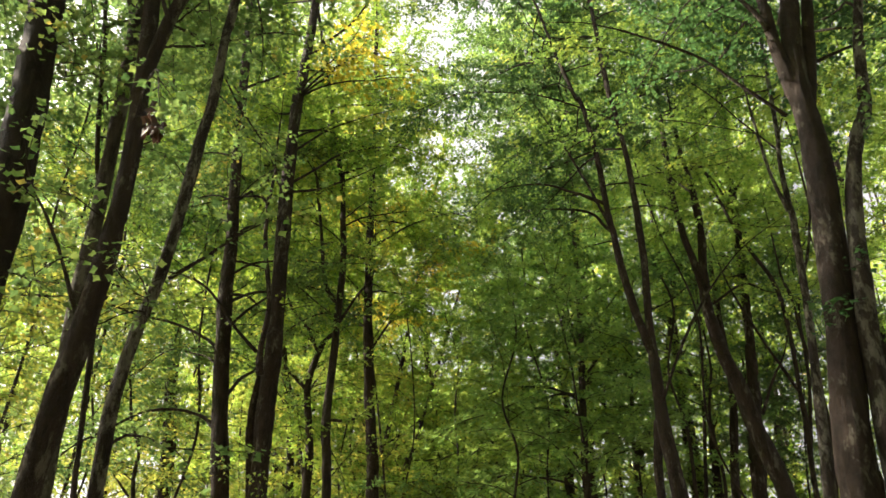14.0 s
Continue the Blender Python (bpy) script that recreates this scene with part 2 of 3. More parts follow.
def grow(tree, rng, stems, spec, woodmat, leafmat):
    """Limbs with twigs and foliage along the stems of a tree."""
    z0, z1, gap, size, per_m, twig, lobed = (spec[k] for k in ("z0", "z1", "gap", "size", "per_m", "twig", "lobed"))
    reach, wood, twig_gap = spec["reach"], spec["wood"], spec["twig_gap"]
    for line in stems:
        z = line[:, 2]
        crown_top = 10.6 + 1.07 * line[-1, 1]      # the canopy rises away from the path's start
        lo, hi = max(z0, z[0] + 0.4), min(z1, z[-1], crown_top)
        if hi <= lo:
            continue
        h = lo + rng.uniform(0, gap)
        az = rng.uniform(0, 6.28)
        while h < hi:
            i = int(np.argmin(np.abs(z - h)))
            az += 2.4 + rng.normal(0, 0.5)
            turn = az
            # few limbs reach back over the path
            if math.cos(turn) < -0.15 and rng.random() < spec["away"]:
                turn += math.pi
            up = (h - z0) / max(0.1, z1 - z0)
            length = reach * (1.1 - 0.6 * up) * rng.uniform(0.65, 1.2)
            base_r = min(line[i, 3] * 0.42, 0.003 + 0.0065 * length)
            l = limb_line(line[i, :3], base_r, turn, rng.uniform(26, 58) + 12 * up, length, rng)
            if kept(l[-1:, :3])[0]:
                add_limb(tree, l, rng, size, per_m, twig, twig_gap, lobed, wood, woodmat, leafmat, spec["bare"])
            h += gap * rng.uniform(0.6, 1.4)
        # the leading shoot carries leaves too
        top = line[z > hi - 0.3 * (hi - lo)] if len(line[z > hi - 0.3 * (hi - lo)]) > 3 else line[-4:]
        add_limb(tree, np.hstack([top[:, :3], np.maximum(top[:, 3:] * 0.2, 0.003)]), rng, size, per_m, twig, twig_gap, lobed, wood, woodmat, leafmat)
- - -
**Given problem**
Keep the pictures out of the copy and write out the data exactly as it stands.

**Output below**
14.0 s
Continue the Blender Python (bpy) script that recreates this scene with part 2 of 3. More parts follow.
def grow(tree, rng, stems, spec, woodmat, leafmat):
    """Limbs with twigs and foliage along the stems of a tree."""
    z0, z1, gap, size, per_m, twig, lobed = (spec[k] for k in ("z0", "z1", "gap", "size", "per_m", "twig", "lobed"))
    reach, wood, twig_gap = spec["reach"], spec["wood"], spec["twig_gap"]
    for line in stems:
        z = line[:, 2]
        crown_top = 10.6 + 1.07 * line[-1, 1]      # the canopy rises away from the path's start
        lo, hi = max(z0, z[0] + 0.4), min(z1, z[-1], crown_top)
        if hi <= lo:
            continue
        h = lo + rng.uniform(0, gap)
        az = rng.uniform(0, 6.28)
        while h < hi:
            i = int(np.argmin(np.abs(z - h)))
            az += 2.4 + rng.normal(0, 0.5)
            turn = az
            # few limbs reach back over the path
            if math.cos(turn) < -0.15 and rng.random() < spec["away"]:
                turn += math.pi
            up = (h - z0) / max(0.1, z1 - z0)
            length = reach * (1.1 - 0.6 * up) * rng.uniform(0.65, 1.2)
            base_r = min(line[i, 3] * 0.42, 0.003 + 0.0065 * length)
            l = limb_line(line[i, :3], base_r, turn, rng.uniform(26, 58) + 12 * up, length, rng)
            if kept(l[-1:, :3])[0]:
                add_limb(tree, l, rng, size, per_m, twig, twig_gap, lobed, wood, woodmat, leafmat, spec["bare"])
            h += gap * rng.uniform(0.6, 1.4)
        # the leading shoot carries leaves too
        top = line[z > hi - 0.3 * (hi - lo)] if len(line[z > hi - 0.3 * (hi - lo)]) > 3 else line[-4:]
        add_limb(tree, np.hstack([top[:, :3], np.maximum(top[:, 3:] * 0.2, 0.003)]), rng, size, per_m, twig, twig_gap, lobed, wood, woodmat, leafmat)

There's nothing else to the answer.